Wiring your kicker to charge your house batteries

Rain City

Crew Member
So this might be a really dumb question but I was hoping to wire my merc 15hp efi to charge my house batteries when necessary. Would this need to involve a switch so that I'm not relying on my house batteries to start it? I'm trying to ditch the honda I have because as quiet as it is it's not silent and I have to run it on the dock so the fumes don't get to us. I figured on those longer trips when the boat sits for a couple days it's nice to keep the house batteries boosted for the fridge and other amenities. I was thinking about getting a solar panel otherwise as I have the control panel already installed. Good idea or bad idea?
 
If you have the roof space, solar is nice - its always there. The kicker is about the same as an 150 watt panel, but I dont know at what RPM the alternator puts out full power. You can find if for around 1/watt if you look around. Put up 300 watts and you have power to spare. The 15 kicker wont charge the house batteries very fast. If you need to bump the charge up, idle of of your diesels for 20 minutes their alternators are way bigger.
 
If you have the roof space, solar is nice - its always there. The kicker is about the same as an 150 watt panel, but I dont know at what RPM the alternator puts out full power. You can find if for around 1/watt if you look around. Put up 300 watts and you have power to spare. The 15 kicker wont charge the house batteries very fast. If you need to bump the charge up, idle of of your diesels for 20 minutes their alternators are way bigger.
The problem is smoking everyone out at the dock and killing the serenity. I have the eyebrow roof over the deck that I could put the panel on. Have about 3'x3' of space if I want to keep it centered. The old full enclosure on the flybridge had flexible panels that were impossible to clean.

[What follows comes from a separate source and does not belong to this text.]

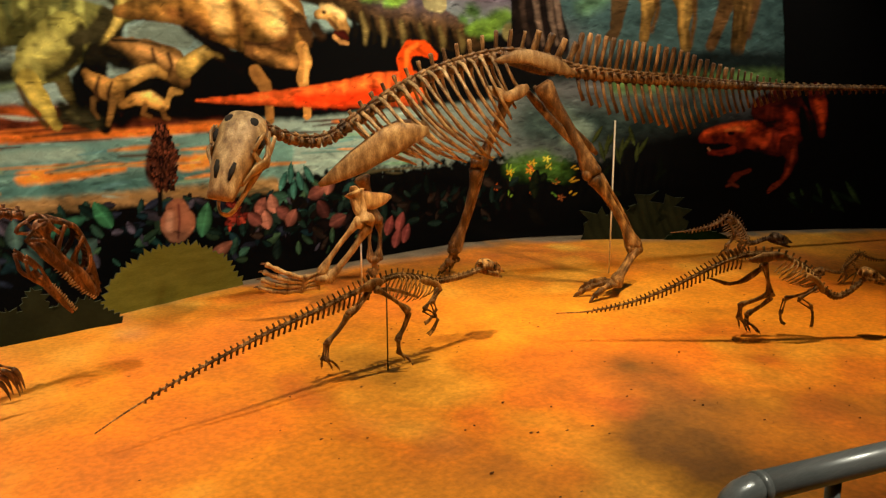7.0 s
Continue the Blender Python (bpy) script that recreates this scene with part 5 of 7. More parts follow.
# pink and white water flowers, dark leaves
stroke((13, 14, 17), [(3.98, 1.20, 0.156), (4.27, 1.23, 0.183), (4.56, 1.15, 0.187), (4.80, 1.04, 0.164)], 0.35, 0.3, 0)
stroke((16, 18, 24), [(3.91, 1.00, 0.244), (4.12, 0.81, 0.247), (3.82, 0.48, 0.211), (4.33, 0.46, 0.254)], 0.5, 0.3, 0)
stroke((18, 20, 20), [(2.90, 1.20, 0.131), (3.18, 1.15, 0.167), (2.98, 1.03, 0.132)], 0.6, 0.3, 0)
leaf((215, 206, 198), 3.11, 1.33, 0.133, 0.080, 0, 0.2)
leaf((235, 226, 217), 3.07, 1.34, 0.066, 0.036, 80, 0.3)
leaf((184, 173, 167), 3.18, 1.31, 0.073, 0.030, 75, 0.3)
stroke((60, 48, 44), [(3.01, 1.37, 0.007), (3.00, 1.32, 0.010), (3.02, 1.28, 0.007)], 0.5, 0.1, 0)
leaf((52, 110, 60), 3.31, 1.29, 0.121, 0.044, 62, 0.5)
leaf((74, 150, 80), 3.29, 1.26, 0.054, 0.013, 62, 0.5)
leaf((60, 120, 70), 2.91, 1.19, 0.092, 0.013, 0, 0.5)
leaf((248, 215, 213), 3.29, 0.86, 0.102, 0.074, 120, 0.3)
leaf((250, 228, 224), 3.42, 0.86, 0.109, 0.082, 80, 0.3)
leaf((250, 225, 217), 3.56, 0.83, 0.103, 0.076, 50, 0.3)
leaf((250, 226, 224), 3.59, 0.61, 0.111, 0.055, 20, 0.3)
leaf((226, 209, 206), 3.48, 0.65, 0.089, 0.055, -30, 0.3)
leaf((199, 162, 128), 3.47, 0.77, 0.082, 0.048, 90, 0.3)
leaf((194, 113, 77), 3.43, 0.73, 0.048, 0.027, 60, 0.3)
leaf((250, 235, 226), 3.62, 0.76, 0.069, 0.041, 40, 0.3)
leaf((190, 153, 128), 4.07, 1.14, 0.084, 0.059, 90, 0.25)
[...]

One of those things that I got rid and then instantly realised I missed it. The sail effect caused by that camper enclosure just wasn't worth it though. Not to mention how butt ugly it looked.
 
The problem is smoking everyone out at the dock and killing the serenity. I have the eyebrow roof over the deck that I could put the panel on. Have about 3'x3' of space if I want to keep it centered. The old full enclosure on the flybridge had flexible panels that were impossible to clean.

One of those things that I got rid and then instantly realised I missed it. The sail effect caused by that camper enclosure just wasn't worth it though. Not to mention how butt ugly it looked.
You could have rented out that loft apartment for $1,500 a month.
 
Shore power at the dock? The kicker won't run the deep fryers.
Fryers are propane!
And of course yes when there's shore power but this summer we were without power for 6 days.
 
Solar seems like a no brainer instead of running a kicker while you’re docked.

Get LED bulbs for all your lights and it should help.
 
If something goes wrong, you'd want to be able to run the kicker to charge the starting battery, plus keep up to the downriggers which should be on the house side. If you forget and start the kicker on the house battery occassionally, it won't be the end of the world.

So yes, you need to tie into the switch you have or add one.
 
Solar seems like a no brainer instead of running a kicker while you’re docked.

Get LED bulbs for all your lights and it should help.
No brainer but not free like switching the power over. Trying to save a penny after being in for a TON
 
Most kickers need to be run way above idle to charge at meaningful rate, you can get some 100watt solar panels for $100 on ebay that people I know have had very good results with. As far as wiring the kicker into the system its just straight to it.
 
Most kickers need to be run way above idle to charge at meaningful rate, you can get some 100watt solar panels for $100 on ebay that people I know have had very good results with. As far as wiring the kicker into the system its just straight to it.
Thanks.
 
I did miss that you dont want to use your house batteries to start it, if you want to use starting batteries to start it, it would need a switch. Starting a kicker doesnt use many cranking amps at all though so it wouldnt be a big problem. Wiring the switch would be a standard 2 battery switch, kicker wired to main, and each battery bank to #1 or #2 and then a common ground for the negatives. With that system you can also charge your starting battery or both with the kicker.
 
Get a small Honda suitcase generator they are super quiet, way bettter than running your kicker motor at the dock
Have one. Hated it. Runs at full throttle while the boats charging. Eveyone stared. Eveyone judged :(
Also one more thing to pack.
 
If you have solar panels they will charge while your fishing too.
I would just hook your kicker into the house batteries. Starting current for the kicker should be minimal and it will keep those batteries up as you run your riggers. . That is how I had my Seasport wired. Worked great.
You dont want a switch cause you’ll forget to flip back and forth.
 
Charge to the house batteries.
It can be nice to have a switch, not for charging, but for the rare occasion when you want all batteries going to the main starter.
Good thick jumper cables will do the same.
 
Charge to the house batteries.
It can be nice to have a switch, not for charging, but for the rare occasion when you want all batteries going to the main starter.
Good thick jumper cables will do the same.